DATA LINES
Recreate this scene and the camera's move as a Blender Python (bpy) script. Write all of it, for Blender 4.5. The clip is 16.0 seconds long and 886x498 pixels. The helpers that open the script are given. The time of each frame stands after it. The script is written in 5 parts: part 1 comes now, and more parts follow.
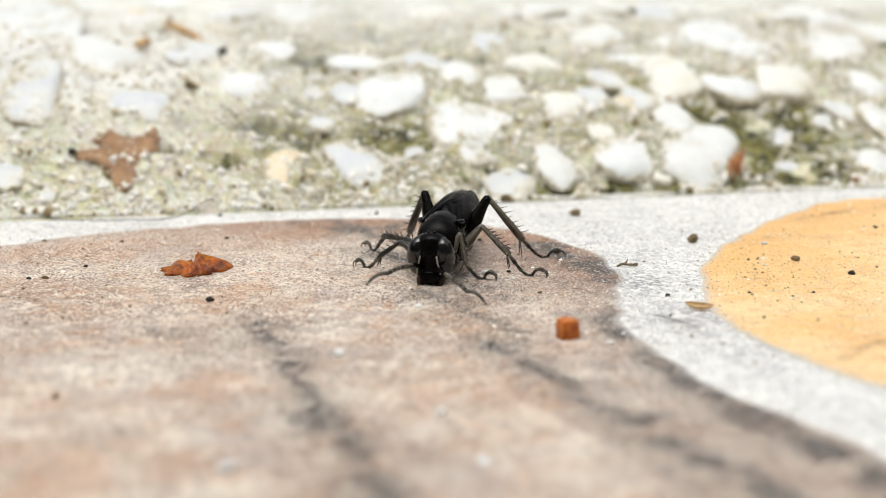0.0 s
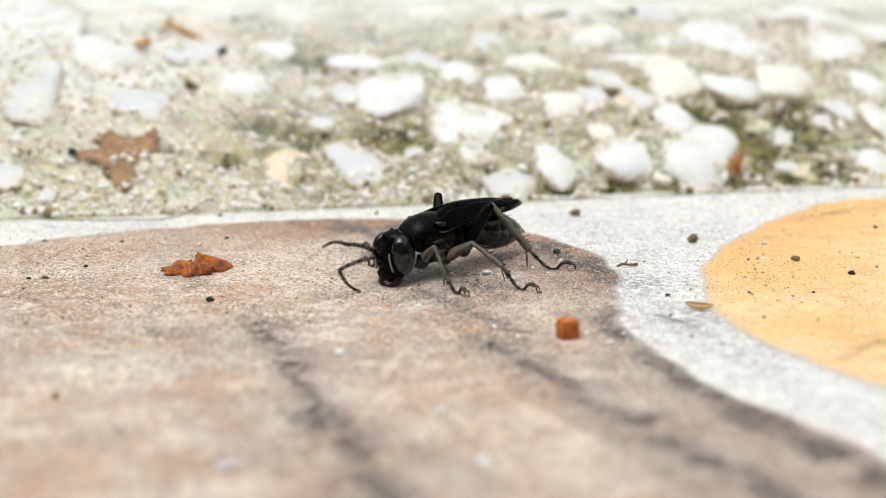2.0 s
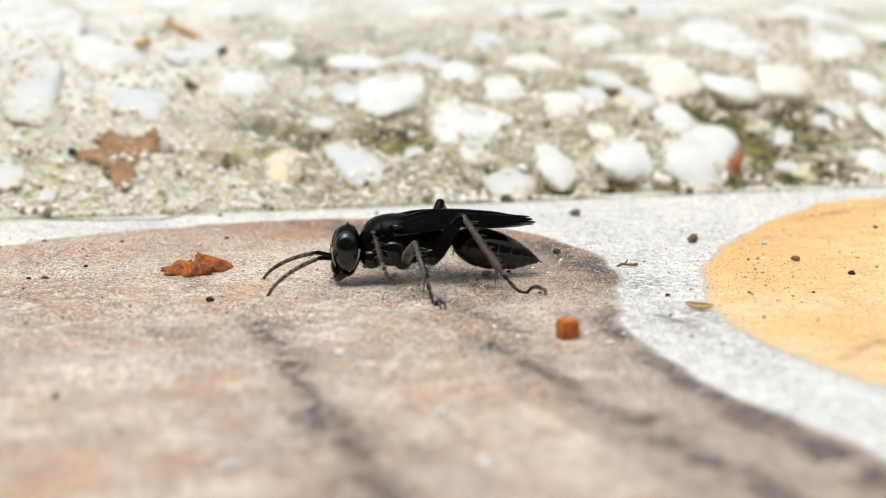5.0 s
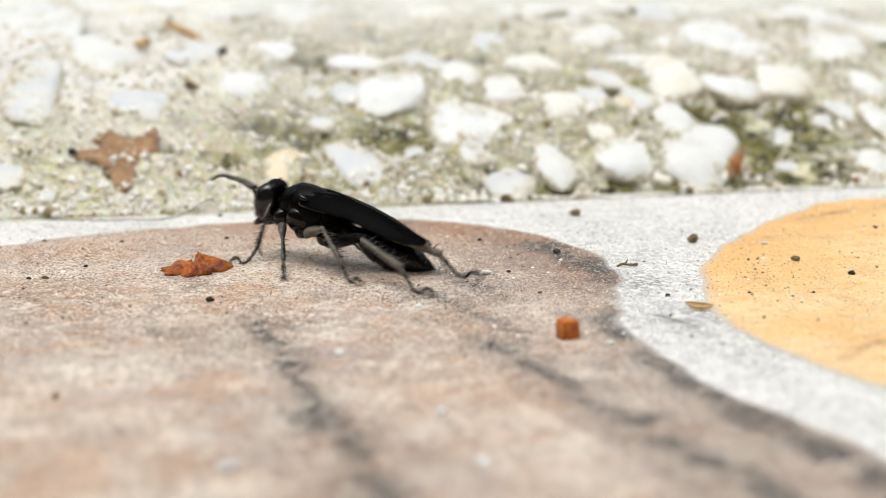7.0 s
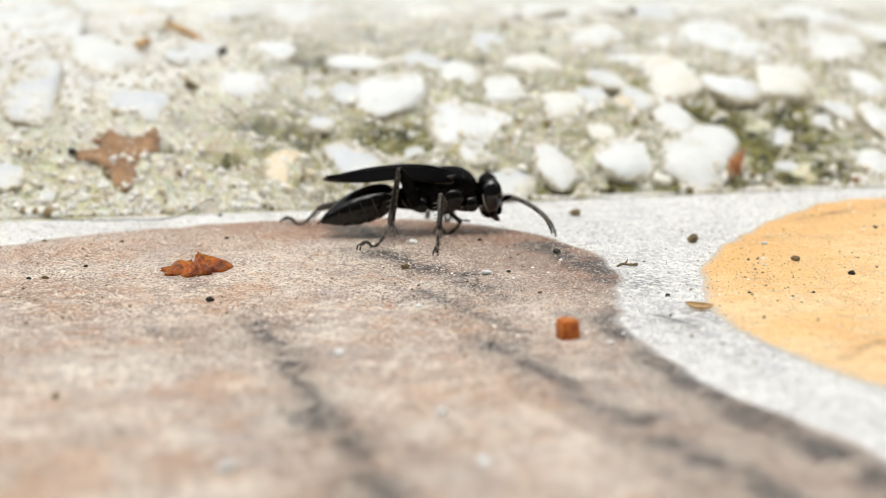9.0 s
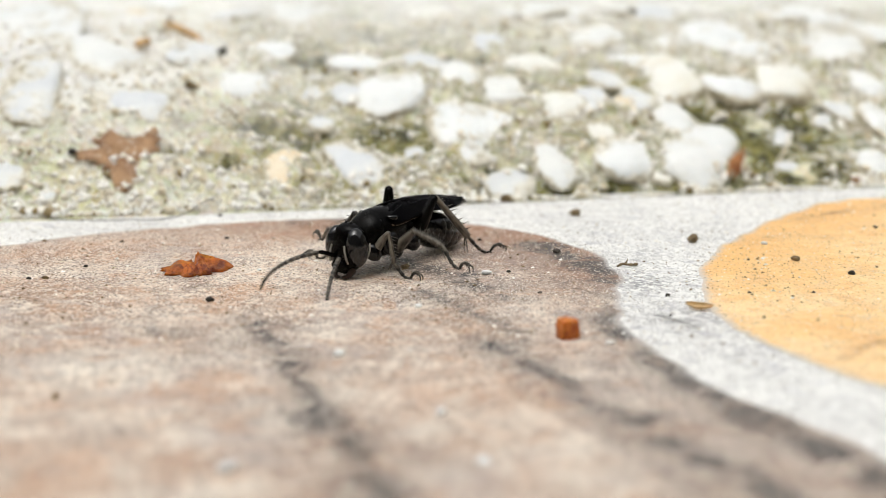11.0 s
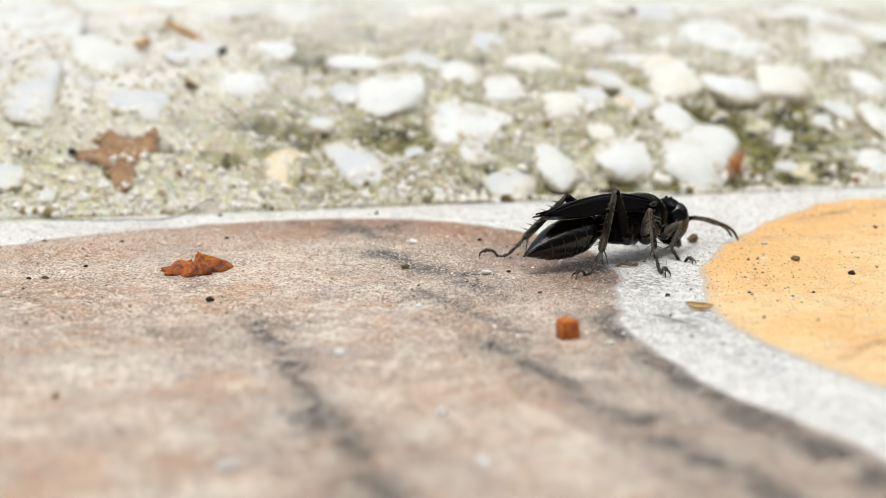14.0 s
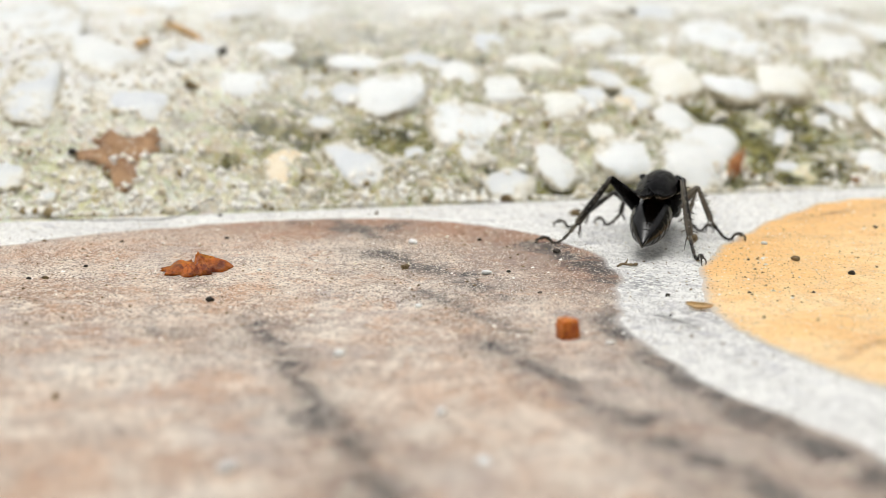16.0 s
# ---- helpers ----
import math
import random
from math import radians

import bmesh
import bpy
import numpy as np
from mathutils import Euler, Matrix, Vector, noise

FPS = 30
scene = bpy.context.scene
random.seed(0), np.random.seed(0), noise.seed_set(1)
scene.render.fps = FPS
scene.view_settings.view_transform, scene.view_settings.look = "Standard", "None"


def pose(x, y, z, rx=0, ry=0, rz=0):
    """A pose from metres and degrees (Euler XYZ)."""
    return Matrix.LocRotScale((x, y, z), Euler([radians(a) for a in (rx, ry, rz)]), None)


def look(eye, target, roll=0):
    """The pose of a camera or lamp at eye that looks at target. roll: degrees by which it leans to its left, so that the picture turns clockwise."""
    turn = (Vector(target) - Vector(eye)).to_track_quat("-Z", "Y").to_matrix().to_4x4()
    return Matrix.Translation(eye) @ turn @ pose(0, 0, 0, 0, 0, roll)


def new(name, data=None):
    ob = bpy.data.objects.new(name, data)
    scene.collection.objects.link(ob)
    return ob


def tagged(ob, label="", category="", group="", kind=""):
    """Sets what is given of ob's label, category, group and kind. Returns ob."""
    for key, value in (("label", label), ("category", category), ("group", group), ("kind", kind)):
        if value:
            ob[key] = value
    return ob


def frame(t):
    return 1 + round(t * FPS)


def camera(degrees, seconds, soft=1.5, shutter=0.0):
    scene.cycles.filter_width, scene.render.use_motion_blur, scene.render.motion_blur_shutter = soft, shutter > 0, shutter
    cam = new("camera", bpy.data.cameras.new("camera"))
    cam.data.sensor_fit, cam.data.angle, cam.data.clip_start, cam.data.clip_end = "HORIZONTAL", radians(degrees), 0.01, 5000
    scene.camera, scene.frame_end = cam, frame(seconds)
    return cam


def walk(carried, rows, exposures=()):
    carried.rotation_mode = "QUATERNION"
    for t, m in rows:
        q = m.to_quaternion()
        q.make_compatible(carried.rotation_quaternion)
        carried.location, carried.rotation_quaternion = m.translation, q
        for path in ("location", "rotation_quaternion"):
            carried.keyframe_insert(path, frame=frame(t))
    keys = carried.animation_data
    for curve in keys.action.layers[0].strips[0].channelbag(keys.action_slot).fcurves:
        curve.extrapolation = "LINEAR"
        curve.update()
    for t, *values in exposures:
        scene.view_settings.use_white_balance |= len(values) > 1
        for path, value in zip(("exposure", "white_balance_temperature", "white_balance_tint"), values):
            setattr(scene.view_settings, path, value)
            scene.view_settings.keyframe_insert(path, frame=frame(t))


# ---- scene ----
MM = 0.001

# ---------------------------------------------------------------- camera
cam = camera(36, 16.0, soft=0.6, shutter=0.5)
cam.data.dof.use_dof = True
cam.data.dof.focus_distance = 0.0845
cam.data.dof.aperture_fstop = 35
EYE = (0, 0, 0.021)
STAND = look(EYE, (0, 0.1, 0.021 - 0.1 * math.tan(radians(13.3))))
walk(cam, [(0.0, STAND), (16.0, STAND)], exposures=[(0.0, 0.34), (7.0, 0.32), (16.0, 0.27)])

# ---------------------------------------------------------------- light: an overcast noon
world = bpy.data.worlds.new("sky")
world.use_nodes = True
scene.world = world
wn = world.node_tree
sky = wn.nodes.new("ShaderNodeTexSky")
sky.sky_type, sky.sun_disc = "NISHITA", False
sky.sun_elevation, sky.sun_rotation = radians(70), radians(203)
sky.air_density, sky.dust_density = 1.0, 6.0
pale = wn.nodes.new("ShaderNodeHueSaturation")
pale.inputs["Saturation"].default_value = 0.04
wn.links.new(sky.outputs[0], pale.inputs["Color"])
wn.links.new(pale.outputs[0], wn.nodes["Background"].inputs["Color"])
wn.nodes["Background"].inputs["Strength"].default_value = 0.15
sun_data = bpy.data.lights.new("sun", "SUN")
sun_data.energy, sun_data.angle, sun_data.color = 1.0, radians(60), (1.0, 0.96, 0.89)
sun = new("sun", sun_data)
sun.matrix_world = look((-0.05, -0.12, 0.35), (0.0, 0.0, 0.0))


# ---------------------------------------------------------------- materials
class Nodes:
    """A node material: short calls that return output sockets."""

    def __init__(self, name):
        self.m = bpy.data.materials.new(name)
        self.m.use_nodes = True
        self.t = self.m.node_tree
        self.p = self.t.nodes["Principled BSDF"]
        self.where = self.add("ShaderNodeTexCoord").outputs["Object"]

    def add(self, kind, **values):
        n = self.t.nodes.new(kind)
        for k, v in values.items():
            setattr(n, k, v)
        return n

    def put(self, socket, v):
        if isinstance(v, bpy.types.NodeSocket):
            self.t.links.new(v, socket)
        elif isinstance(v, tuple) and len(v) == 3 and socket.type == "RGBA":
            socket.default_value = (*v, 1)
        else:
            socket.default_value = v

    def noise(self, scale, detail=4.0, rough=0.55, at=None, stretch=None, warp=0.0):
        n = self.add("ShaderNodeTexNoise")
        at = at or self.where
        if stretch:
            turn = self.add("ShaderNodeMapping")
            self.put(turn.inputs["Vector"], at)
            turn.inputs["Rotation"].default_value = (0, 0, radians(stretch[3]))
            mp = self.add("ShaderNodeMapping")
            self.put(mp.inputs["Vector"], turn.outputs[0])
            mp.inputs["Scale"].default_value = stretch[:3]
            at = mp.outputs[0]
        self.put(n.inputs["Vector"], at)
        n.inputs["Scale"].default_value = scale
        n.inputs["Detail"].default_value = detail
        n.inputs["Roughness"].default_value = rough
        n.inputs["Distortion"].default_value = warp
        return n.outputs[0]

    def cells(self, scale, feature="F1", out=0):
        n = self.add("ShaderNodeTexVoronoi", feature=feature)
        self.put(n.inputs["Vector"], self.where)
        n.inputs["Scale"].default_value = scale
        return n.outputs[out]

    def ramp(self, v, lo, hi, a=0.0, b=1.0):
        n = self.add("ShaderNodeMapRange", interpolation_type="SMOOTHSTEP")
        for i, w in enumerate((v, lo, hi, a, b)):
            self.put(n.inputs[i], w)
        return n.outputs[0]

    def mul(self, a, b, op="MULTIPLY"):
        n = self.add("ShaderNodeMath", operation=op)
        self.put(n.inputs[0], a)
        self.put(n.inputs[1], b)
        return n.outputs[0]

    def mix(self, f, a, b, blend="MIX"):
        n = self.add("ShaderNodeMix", data_type="RGBA", blend_type=blend)
        self.put(n.inputs[0], f)
        self.put(n.inputs[6], a)
        self.put(n.inputs[7], b)
        return n.outputs[2]

    def attribute(self, name):
        return self.add("ShaderNodeAttribute", attribute_name=name).outputs["Fac"]

    def chance(self):
        return self.add("ShaderNodeObjectInfo").outputs["Random"]

    def island(self):
        return self.add("ShaderNodeNewGeometry").outputs["Random Per Island"]

    def bump(self, height, strength, distance):
        n = self.add("ShaderNodeBump")
        n.inputs["Strength"].default_value = strength
        n.inputs["Distance"].default_value = distance
        self.put(n.inputs["Height"], height)
        self.put(self.p.inputs["Normal"], n.outputs[0])

    def done(self, colour, rough=0.6, **more):
        self.put(self.p.inputs["Base Color"], colour)
        self.put(self.p.inputs["Roughness"], rough)
        for k, v in more.items():
            self.put(self.p.inputs[k.replace("_", " ")], v)
        return self.m


def tile_white():
    n = Nodes("white_grout_glaze")
    broad = n.noise(60, 3)
    streak = n.noise(520, 7, 0.8, stretch=(0.55, 1.3, 1, 12), warp=0.6)
    grain = n.noise(2800, 2, 0.55)
    c = n.mix(n.ramp(broad, 0.35, 0.7), (0.85, 0.85, 0.81), (0.73, 0.73, 0.70))
    c = n.mix(n.mul(n.ramp(streak, 0.50, 0.68), 0.5), c, (0.42, 0.42, 0.43))
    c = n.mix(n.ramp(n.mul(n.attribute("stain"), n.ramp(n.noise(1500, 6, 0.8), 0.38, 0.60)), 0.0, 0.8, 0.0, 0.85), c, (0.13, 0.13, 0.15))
    sand, dustier = n.cells(3600, out=1), n.cells(7500, out=1)
    dab = n.noise(850, 4, 0.65, stretch=(0.6, 1.2, 1, 20), warp=0.5)
    c = n.mix(n.mul(n.ramp(dab, 0.55, 0.63), 0.55), c, (0.40, 0.40, 0.44))
    c = n.mix(n.mul(n.ramp(grain, 0.52, 0.66), 0.20), c, (0.40, 0.39, 0.38))
    c = n.mix(n.mul(n.ramp(sand, 0.64, 0.78), 0.25), c, (0.40, 0.39, 0.38))
    c = n.mix(n.mul(n.ramp(sand, 0.42, 0.30), 0.6), c, (0.88, 0.88, 0.85))
    c = n.mix(n.mul(n.ramp(dustier, 0.70, 0.80), 0.65), c, (0.24, 0.23, 0.22))
    n.bump(n.noise(2800, 4, 0.7), 0.7, 0.00018)
    return n.done(c, 0.55)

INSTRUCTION
Pick out each line that holds the string "carried".

ANSWER IN FULL
def walk(carried, rows, exposures=()):
    carried.rotation_mode = "QUATERNION"
        q.make_compatible(carried.rotation_quaternion)
        carried.location, carried.rotation_quaternion = m.translation, q
            carried.keyframe_insert(path, frame=frame(t))
    keys = carried.animation_data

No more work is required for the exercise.